O diretor de estratégia da Inversa Publicações, Rodrigo Natali, observa que as commodities começam a ter um desempenho “pior na margem”, o que tira o apelo dos ativos domésticos. O real, diz Natali, se beneficiou do fluxo positivo de recursos estrangeiros, fruto da rotação das carteiras promovida pelos investidores estrangeiros em janeiro.

“Fluxo uma hora acaba. Eu vejo os ativos domésticos com um desempenho aquém dos externos daqui para frente. O dólar deve subir tanto lá fora, principalmente frente ao euro, quanto aqui dentro”, diz Natali, que vê espaço para a taxa de câmbio voltar para um patamar entre R$ 5,40 e R$ 5,50. “Com fluxo forte, parece que o mercado deixou de lado a questão fiscal e o risco das eleições. Mas isso pode voltar a ser justificativa para uma alta do dólar”.

A economista do Banco Ourinvest Cristiane Quartaroli observa que o tom hawkish da ata do Copom, com a sinalização de que o ciclo de aperto monetário será mais longo do que o esperado, pode ter dado certo suporte ao real, mantendo o dólar na faixa de R$ 5,26 apesar do fortalecimento da moeda americana lá fora. “Lembrando que o patamar do nosso câmbio ainda é muito elevado, porque o pano de fundo macroeconômico local não é dos melhores. Esse alívio no câmbio parece que será momentâneo”, afirma.

No exterior, o índice DXY – que mede o desempenho do dólar frente a uma cesta de seis divisas fortes – subiu cerca de 0,20%, ao redor dos 95,600 pontos. A moeda americana teve comportamento misto em relação a emergentes e exportadores de commodities, com alta frente a dois pares do real (peso mexicano e chileno) e queda frente ao rand sul-africano.

O economista-chefe da JF Trust, Eduardo Velho, trabalha com um cenário de valorização do dólar no exterior no curto prazo, dadas as chances de um processo mais prolongado de alta dos juros nos Estados Unidos ao longo deste ano.

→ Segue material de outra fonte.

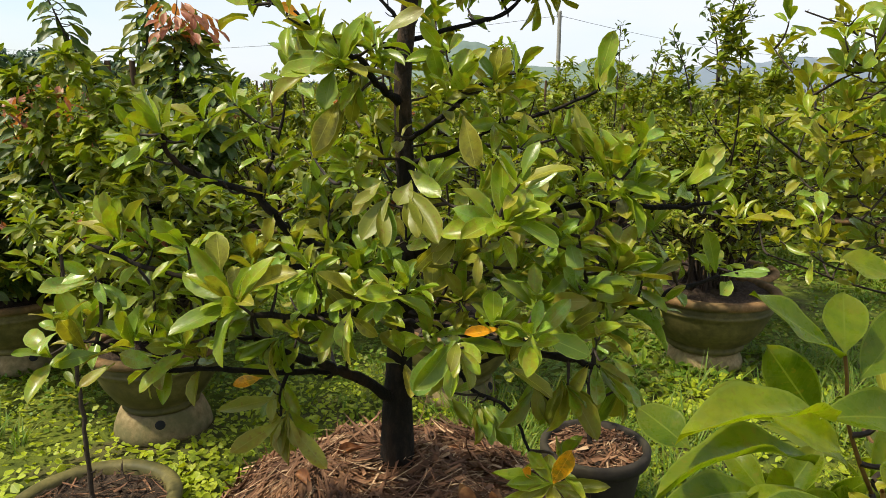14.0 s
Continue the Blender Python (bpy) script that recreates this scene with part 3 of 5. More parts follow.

Números “salgados” de inflação em fevereiro e março tendem a jogar ainda mais pressão sobre o Federal Reserve.

Além da maré externa desfavorável, Velho vê a possibilidade de que a taxa de câmbio doméstica comece a ser “reprecificada” à luz dos riscos fiscais embutidos em uma eventual aprovação da PEC dos Combustíveis, em meio a pressão de gastos em ano eleitoral.

Em relação à ata do Copom, o economista da JF Trust diz que o BC preferiu manter a prudência, ressaltando que a persistência inflacionária também nos Estados Unidos aumenta o risco de taxas de juros maiores no exterior e, por tabela, de piora nas condições financeiras para emergentes. “Em outras palavras, pressão potencial de alta do dólar”, afirma.